In a globalised world, the events that took place this summer, have been and will continue to be of consequence for every person, no matter of what background, no matter where they are in the world. That said, for the Jewish and Muslim communities in the UK, what has taken place in Gaza, Iraq and Syria and Europe is of the greatest importance.
Once again both communities feel under siege, under attack. For Muslims in this country, the past decade has seen the suffocating rise of Islamaphobia. According to the May 2014 PEW poll, one in four British people hold negative views against Muslims, in Spain, Italy and Greece, this has risen to over half the population. For many people, in a time when institutional structures seem outdated, a place of worship is the last upholder of community. This is especially true for recent and second wave immigrants for whom religion connects them to their past and allows them to assimilate into a new community.
Jewish people more than any other ought to be able to empathize with the position that British Muslim's find themselves today. The history of Jews in Europe is one of similar persecution. However, the persecution of Jews is not a piece of history but a resurrecting curse that is once again emerging across Europe. The attempted firebombing of Paris' Synagogues attracted the greatest media attention this summer, however anti-Semitism is rising in the UK also. The first half of the year witnessed a 36% rise in anti-Semitic attacks, more than 130 British reported suffering anti-Semitic attacks in July alone.
Across Europe, Islamaphobia and anti-Semitic attitudes are on the rise. Such prejudices have allowed far-right groups such as Jobbik to gain 20% of votes in Hungary and the Swiss People's Party gaining over 26% of the poll. The rise of the far right extends across the whole of Europe. It is true that the British public has long been unwilling to support such trends. However, power in Britain, normally the bedrock of parliamentary stability, is fracturing and moving towards an unknown future. Something that has not gone unnoticed by all minority groups in this country.
Adding to the confusion and suspicion is that sections of both Jewish and Muslim communities are involved in the denigration of the other. Over the last few years we've seen ultra-Zionist Jews team up with Islamaphobic groups such as the EDL and the Front National. On the other side an undercurrent of anti-Semitism is noticeable and on rare occasions heard loudly from European Muslims. Both communities are afraid of the rising hatred and to some extent see each other as part of that rising persecution. The two communities' newspapers 'The Jewish Chronicle' and 'The Muslim News' spend most their articles reporting attacks on the communities, relaying negative myths of the other and emphasising differences rather than similarities.
Frankly, British Muslims and Jews need to disown and reject these backwards and harmful attitudes, if not for the sake of the other then for their own sake.
It is now that these two communities must understand how interdependent they are. When one community is attacked, the other is next in line. The hatred of Muslims in Europe is the same hatred that Jews have experienced for the last few centuries.
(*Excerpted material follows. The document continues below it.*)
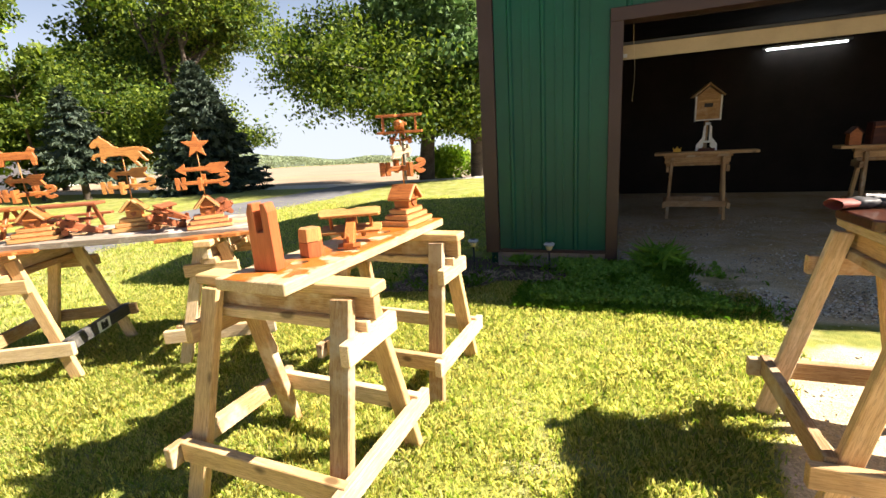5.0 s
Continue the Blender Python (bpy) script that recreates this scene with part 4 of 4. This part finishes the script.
# ---- grass, weeds, straw, stones ----
def blades(name, x, y, h, w, mat, label, category, lean=0.45, rng=None, z=None):
    n = len(x)
    az, bend = rng.uniform(0, 6.2832, n), rng.uniform(0, 1, n) * lean
    d = np.stack([np.cos(az), np.sin(az), np.zeros(n)], -1)
    s = np.stack([-d[:, 1], d[:, 0], np.zeros(n)], -1)
    p = np.stack([x, y, (height(x, y) - 0.012 if z is None else z)], -1)
    up = np.array((0, 0, 1.0))
    mid = p + d * (h * bend * 0.3)[:, None] + up * (h * 0.6)[:, None]
    tip = p + d * (h * bend)[:, None] + up * (h * (1 - 0.35 * bend))[:, None]
    ww = (s * w[:, None]) / 2
    v = np.stack([p - ww, p + ww, mid + ww * 0.8, tip, mid - ww * 0.8], 1).reshape(-1, 3)
    ob = new(name, raw_mesh(name, v, np.arange(n * 5), 5, mat))
    return tagged(ob, label, category, kind="stuff")


rng = np.random.default_rng(12)


def scatter(n, x0, x1, y0, y1, which, power=1.0):
    x, y = rng.uniform(x0, x1, n), rng.uniform(y0, y1, n)
    k = cover(x, y)[which] ** power
    keep = rng.uniform(0, 1, n) < k
    if which == 0:
        keep &= cover(x, y)[2] < 0.5
    return x[keep], y[keep]


for n, box, hh, ww in ((380000, (-9.4, -3.4, 0.9, 6.2), 0.038, 0.0028), (150000, (-13.0, -3.6, -1.5, 12.5), 0.046, 0.0065)):
    x, y = scatter(n, *box, 0)
    cx, cy = (box[0] + box[1]) / 2, (box[2] + box[3]) / 2
    rim = np.maximum(np.abs(x - cx) / (box[1] - box[0]), np.abs(y - cy) / (box[3] - box[2])) * 2
    keep = rng.uniform(0, 1, len(x)) < (1 - smooth01(rim + 0.1 * wobble(x, y, 1.5), 0.6, 1.0) * (x < -4.6)) * smooth01(y + 0.3 * wobble(x, y, 1.5), box[2] + 0.1, box[2] + 1.1)
    x, y = x[keep], y[keep]
    tuft = 0.85 + 0.3 * np.clip(wobble(x, y, 3.0) * 0.5 + wobble(x, y, 11.0) * 0.6, -0.8, 1)
    blades("lawn_grass", x, y, hh * tuft * rng.uniform(0.6, 1.4, len(x)), np.full(len(x), ww), GRASS, "short sunlit yellow-green mown grass", "grass", 0.7, rng)
x, y = scatter(260000, -0.9, 3.5, 0.9, 5.6, 1, 1.2)
tuft = smooth01(0.8 * wobble(x + 2, y, 3.3) + 0.9 * wobble(x, y + 5, 8.1) + 0.5 * wobble(x, y, 19.0), -0.6, 0.8)
keep = rng.uniform(0, 1, len(x)) < tuft * smooth01(y + 0.3 * wobble(x, y, 2.0), 0.95, 1.5) * (1 - smooth01(x + 0.3 * wobble(x, y, 2.0), 2.7, 3.4))
x, y, tuft = x[keep], y[keep], tuft[keep]
blades("weed_grass", x, y, (0.3 + 0.7 * tuft) * rng.uniform(0.02, 0.08, len(x)), np.full(len(x), 0.003), DRY_GRASS, "sparse tufts of grass in the gravel", "grass", 0.9, rng)
x, y = rng.uniform(-5.1, -3.0, 60000), rng.uniform(4.95, 6.25, 60000)
keep = (rng.uniform(0, 1, 60000) < smooth01(wobble(x, y, 2.6) + 0.5 * wobble(x, y, 7.0), -0.5 - 2.0 * smooth01(-x, 3.6, 4.1), 0.5 - 2.0 * smooth01(-x, 3.6, 4.1)) * (0.15 * smooth01(-x, 3.1, 3.7) + 0.85 * smooth01(-x, 3.7, 4.0)) * (1 - smooth01(-x, 4.6, 5.1) * smooth01(y, 5.2, 5.6))) & (cover(x, y)[2] < 0.9)
x, y = x[keep], y[keep]
blades("weed_grass", x, y, rng.uniform(0.03, 0.075, len(x)), np.full(len(x), 0.005), WEED, "green weeds along the barn's gravel", "grass", 0.9, rng)
n = 16000
x, y = rng.uniform(-5.0, -3.5, n), rng.uniform(5.05, 6.2, n)
patchy = smooth01(wobble(x, y, 2.1) + 0.6 * wobble(x + 4, y, 6.0) + 0.9 * smooth01(-x, 3.7, 4.2) - 1.2 * smooth01(-x, 4.55, 4.95), -0.1, 0.55)
keep = rng.uniform(0, 1, n) < patchy
x, y, patchy = x[keep], y[keep], patchy[keep]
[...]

When Jews perpetrate islamaphobic actions, they are creating an atmosphere in which anti-Semitism thrives and vice versa. The last Pew statistics show direct correlations between rising Islamaphobia and rising Anti-Semitism. When Islamaphobia permeates a community so too does anti-Semitism. As Nasar Meer tells us 'the expression of anti-Muslim and anti-Jewish attitudes emerges not separately but instead as a conjoined activity'. In Paris this summer, the anti-Semitic events further divided the two communities and through these cracks, the far right emerges.
In the UK both Jews and Muslims are facing the same problems as minority communities living a diaspora existence. The discrimination that Muslims suffer today sounds enormously familiar to any Jewish person. The frustration that young British Jews feel when they are constantly asked to justify or denounce Israeli attacks is the same frustration that young British Muslims feel when they are asked to justify or denounce every suicide bomb. The fear and anger that young British Muslims felt when they saw mosques attacked after Lee Rigby's murder is the same fear and anger that young British Jews felt when they saw synagogues attacked in Paris and Belfast after Pro-Palestinian marches. It is time for British Muslims to defend the synagogue and for British Jews to defend the Mosque or else face a decade of uncertain living.